Pour ce nouveau projet, il a travaillé à partir de matériaux collectés sur place. Avant son arrivée, ses assistants ont ramassé des briques, des planches, des bâches, des chariots, des palettes, des morceaux de ferrailles et d'autres objets abandonnés dans les rues. Abraham Cruzvillegas a conservé toute leur sélection. « Le travail débute par une classification : industriel, fait à la main, vieux, joli, laid... Ensuite, les objets sont répartis dans les trois pièces. Puis nous avons improvisé avec aucune idée préconçue, sauf l’idée de ne faire qu’une seule sculpture ». Le pièce créée serpente entre les salles de musée, avec une étrange fragilité. L’œuvre est « instable, précaire, sur le point de tomber.
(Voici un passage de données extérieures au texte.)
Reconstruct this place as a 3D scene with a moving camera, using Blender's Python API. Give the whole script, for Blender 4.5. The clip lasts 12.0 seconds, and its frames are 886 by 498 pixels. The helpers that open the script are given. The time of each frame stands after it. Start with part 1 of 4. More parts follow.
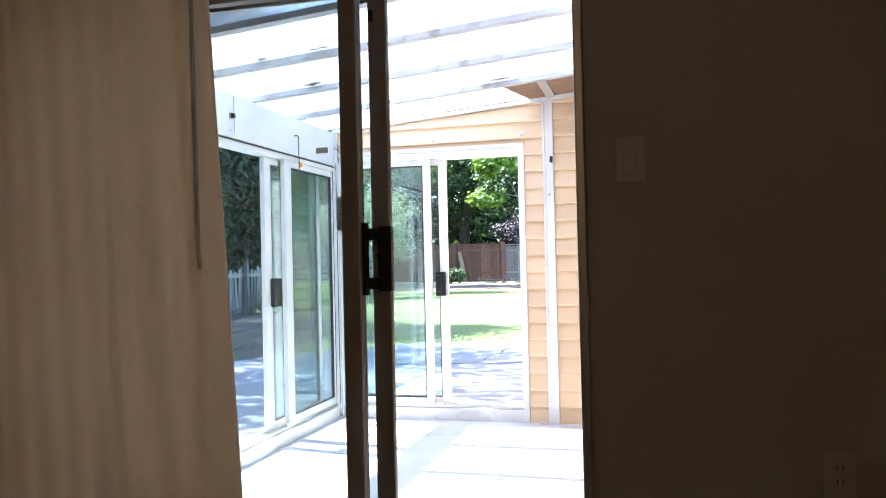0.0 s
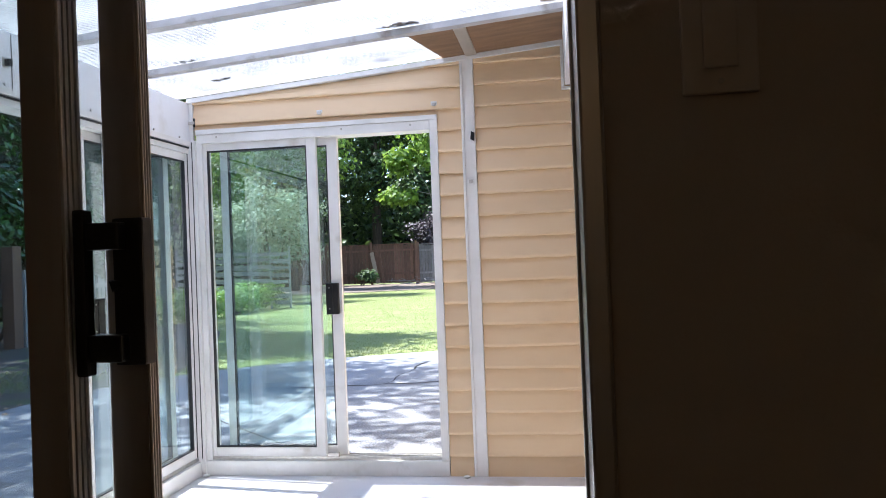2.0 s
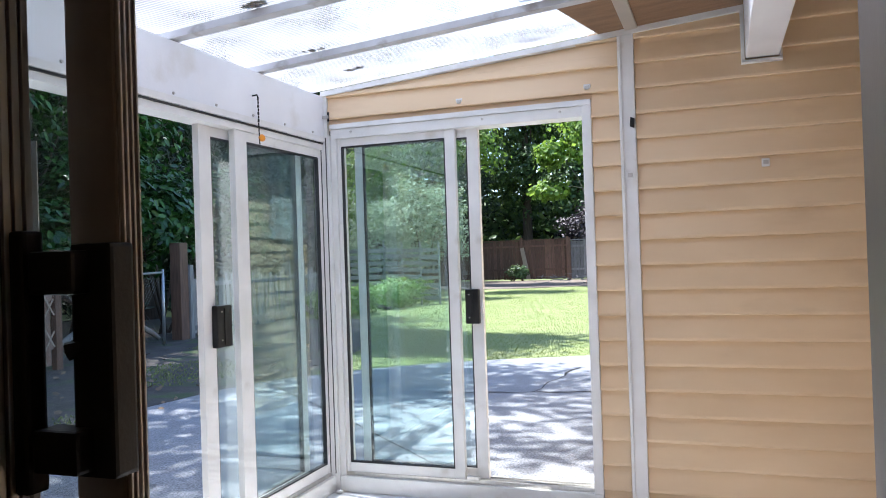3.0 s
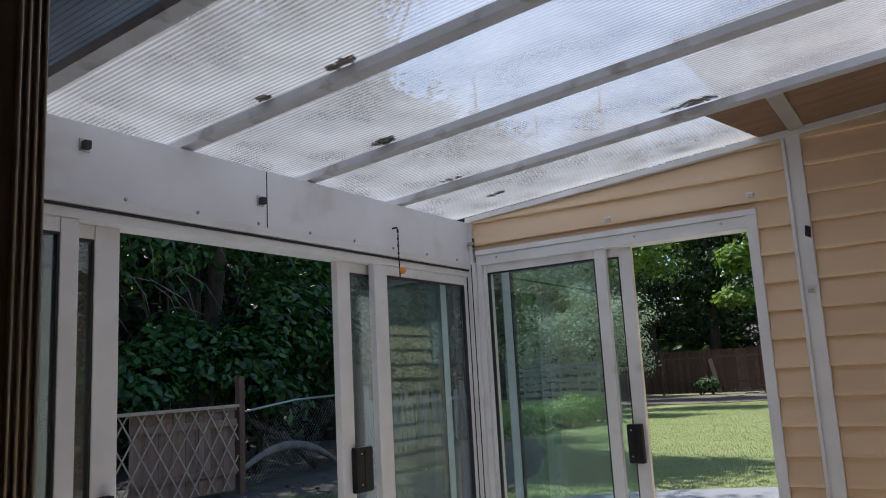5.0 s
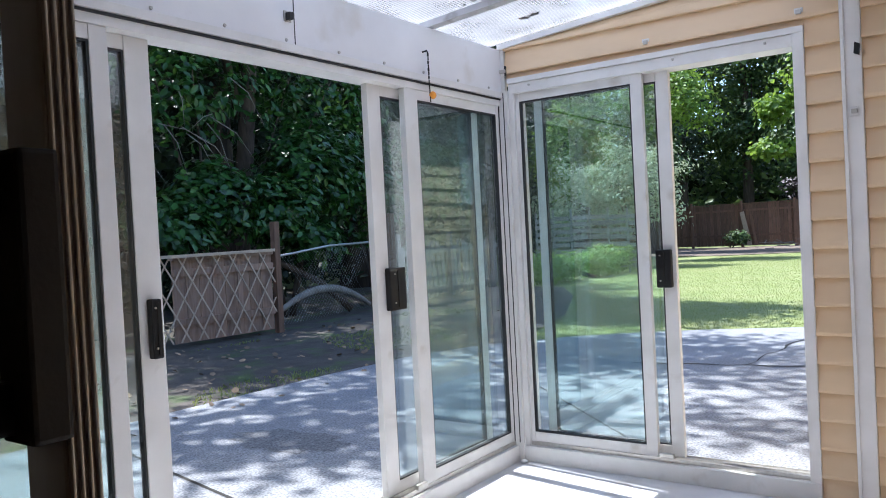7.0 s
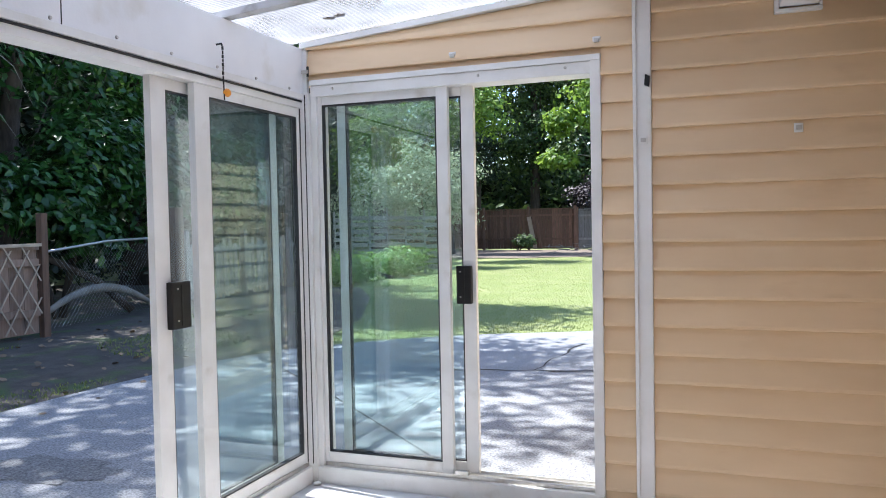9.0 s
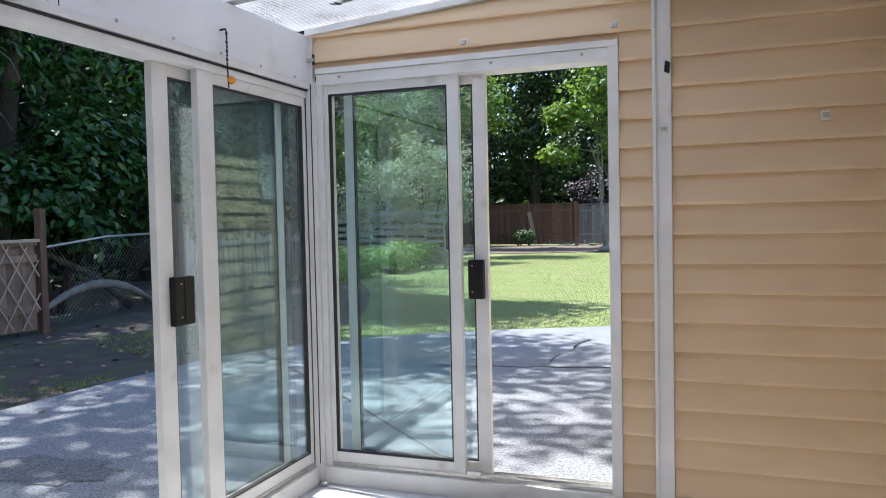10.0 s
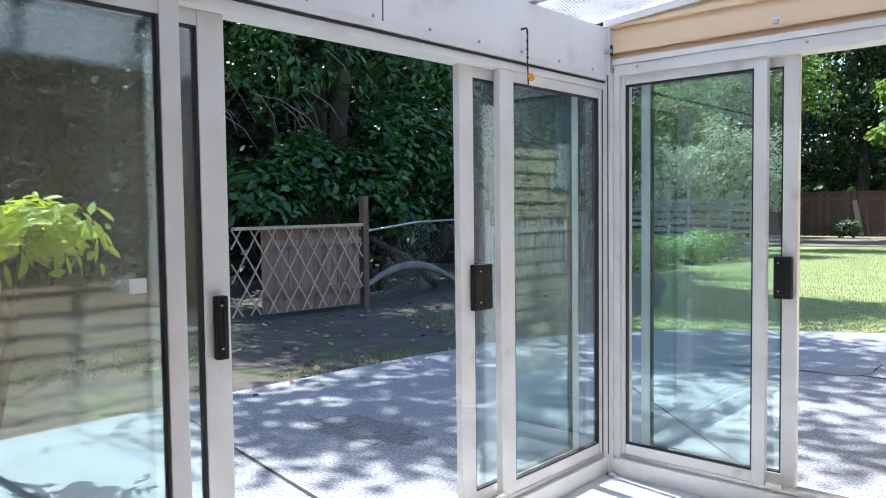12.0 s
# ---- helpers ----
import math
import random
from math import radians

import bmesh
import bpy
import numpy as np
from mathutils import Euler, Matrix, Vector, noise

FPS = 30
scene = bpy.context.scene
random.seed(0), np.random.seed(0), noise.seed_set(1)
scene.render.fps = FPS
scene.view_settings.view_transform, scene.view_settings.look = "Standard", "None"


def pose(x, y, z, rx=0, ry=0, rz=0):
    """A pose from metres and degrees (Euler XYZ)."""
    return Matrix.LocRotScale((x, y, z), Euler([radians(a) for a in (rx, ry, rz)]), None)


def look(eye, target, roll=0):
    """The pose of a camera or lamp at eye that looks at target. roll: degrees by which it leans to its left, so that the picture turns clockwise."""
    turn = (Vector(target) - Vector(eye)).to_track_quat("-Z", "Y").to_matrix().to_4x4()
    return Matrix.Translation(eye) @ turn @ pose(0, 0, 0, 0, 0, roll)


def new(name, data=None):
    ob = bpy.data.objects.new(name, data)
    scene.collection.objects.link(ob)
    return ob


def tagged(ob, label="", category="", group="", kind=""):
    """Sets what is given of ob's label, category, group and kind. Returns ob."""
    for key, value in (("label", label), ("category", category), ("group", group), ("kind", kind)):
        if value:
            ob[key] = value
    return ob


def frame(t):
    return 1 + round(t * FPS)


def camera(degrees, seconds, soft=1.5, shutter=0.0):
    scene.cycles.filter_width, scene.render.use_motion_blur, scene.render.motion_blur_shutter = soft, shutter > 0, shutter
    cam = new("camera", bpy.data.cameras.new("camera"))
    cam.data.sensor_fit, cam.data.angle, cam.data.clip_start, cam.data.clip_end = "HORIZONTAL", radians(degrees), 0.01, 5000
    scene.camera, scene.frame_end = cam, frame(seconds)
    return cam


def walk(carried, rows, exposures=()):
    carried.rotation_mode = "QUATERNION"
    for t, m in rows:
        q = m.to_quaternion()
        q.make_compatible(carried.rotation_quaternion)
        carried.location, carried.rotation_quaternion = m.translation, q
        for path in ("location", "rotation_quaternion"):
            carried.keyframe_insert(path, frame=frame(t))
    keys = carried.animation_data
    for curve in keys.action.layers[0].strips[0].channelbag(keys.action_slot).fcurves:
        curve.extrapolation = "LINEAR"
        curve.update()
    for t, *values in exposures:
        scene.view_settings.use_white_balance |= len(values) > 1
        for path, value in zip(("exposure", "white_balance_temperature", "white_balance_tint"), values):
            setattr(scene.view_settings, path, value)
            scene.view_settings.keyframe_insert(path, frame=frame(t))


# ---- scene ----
cam = camera(59.7, 12.0, 1.0)
PATH = [
    (0, (0.056, -0.691, 1.186), (-0.459, 1.241, 1.212), -1.3),
    (0.5, (-0.025, -0.327, 1.201), (-0.37, 1.643, 1.217), -2.4),
    (1, (-0.057, -0.007, 1.217), (-0.521, 1.938, 1.238), -1.8),
    (1.5, (-0.107, 0.268, 1.2), (-0.454, 2.237, 1.245), -2.3),
    (2, (-0.151, 0.581, 1.223), (-0.449, 2.559, 1.241), -2.2),
    (2.5, (-0.155, 0.81, 1.25), (-0.785, 2.703, 1.276), -1.3),
    (3, (-0.225, 1.033, 1.27), (-0.900, 2.913, 1.288), -1.9),
    (3.5, (-0.245, 1.195, 1.340), (-0.944, 3.058, 1.550), -1.7),
    (3.7, (-0.236, 1.235, 1.358), (-1.041, 3.040, 1.664), -1.3),
    (5.3, (-0.166, 1.293, 1.356), (-1.259, 2.941, 1.653), -2.6),
    (5.5, (-0.164, 1.297, 1.328), (-1.285, 2.941, 1.528), -2.6),
    (6, (-0.17, 1.299, 1.271), (-1.316, 2.935, 1.368), -3.2),
    (6.5, (-0.174, 1.289, 1.218), (-1.332, 2.92, 1.229), -2.9),
    (6.7, (-0.177, 1.288, 1.214), (-1.348, 2.909, 1.187), -3.0),
    (8.3, (-0.264, 1.359, 1.289), (-1.125, 3.164, 1.258), -2.0),
    (8.5, (-0.268, 1.371, 1.294), (-1.055, 3.21, 1.25), -2.1),
    (9, (-0.279, 1.441, 1.292), (-0.975, 3.315, 1.226), -1.1),
    (9.5, (-0.298, 1.496, 1.294), (-1.022, 3.358, 1.194), -0.7),
    (10, (-0.372, 1.529, 1.279), (-1.065, 3.403, 1.202), -1.2),
    (10.5, (-0.395, 1.521, 1.283), (-1.233, 3.335, 1.209), -0.6),
    (11, (-0.343, 1.518, 1.295), (-1.412, 3.206, 1.198), 0.6),
    (11.5, (-0.342, 1.513, 1.299), (-1.521, 3.125, 1.199), -0.1),
    (12, (-0.343, 1.5, 1.302), (-1.679, 2.985, 1.203), -0.7),
]
EXPOSURES = [(0, 2.8, 5600, 10), (0.5, 2.3, 5500, 10), (1.0, 2.2, 5600, 10), (2.0, 1.75, 5800, 10), (2.5, 1.7, 5800, 10), (3.0, 1.65, 5800, 9), (3.7, 1.1, 6000, 9), (5.3, 0.35, 6100, 9), (6.5, 1.05, 5800, 9), (8.3, 1.6, 5700, 9), (9.0, 1.45, 5900, 9), (9.7, 1.15, 6000, 8), (10.5, 1.15, 5900, 8), (11.5, 1.2, 5800, 7), (12.0, 1.42, 5800, 7)]
walk(cam, [(t, look(eye, target, roll)) for t, eye, target, roll in PATH], EXPOSURES)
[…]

C’est une métaphore de notre société où tout est près de l’effondrement ». Le spectateur est invité à déambuler au milieu de cette vaste installation, pleine des perspectives alternatives et parallèles.

Pour l'artiste, cette réutilisation, ce recyclage n'a pas une vocation écologique. Cruzvillegas sait que « la promesse de modernité est une promesse de consommation », mais refuse toute affirmation morale. « J'essaie d'être conscient, pas de donner un message », dit-il,

Au milieu du processus de production, Abraham Cruzvillegas a invité deux danseurs. L’artiste est inspiré par Israel Galvan, la star du flamenco actuel qu’il aurait aimé associer à son œuvre. Finalement, ce sont deux créateurs mexicains, spécialisés dans les danses précolombiennes (« c’est-à-dire précoloniales ») qui ont réalisé une performance sur la sculpture. Viridiana Toledo Rivera et Andrés Garcia Nestitla « sont aussi des musiciens », explique Abraham Cruzvillegas. Ils font sonner l’installation avec leurs zapateados. Chaque danseur a été filmé isolément et les vidéos sont projetées aux deux extrémités de l’installation, révélant la vie, le souffle, la voix à cet enchevêtrement faussement inerte et plein des échos du monde.

Jusqu’au 19 février. Mardi au dimanche, 10 h-18 h. Carré d’art, place de la Maison Carrée, Nîmes. 5 €, 3,70 €. Gratuit premier dimanche du mois. 04 66 76 35 70.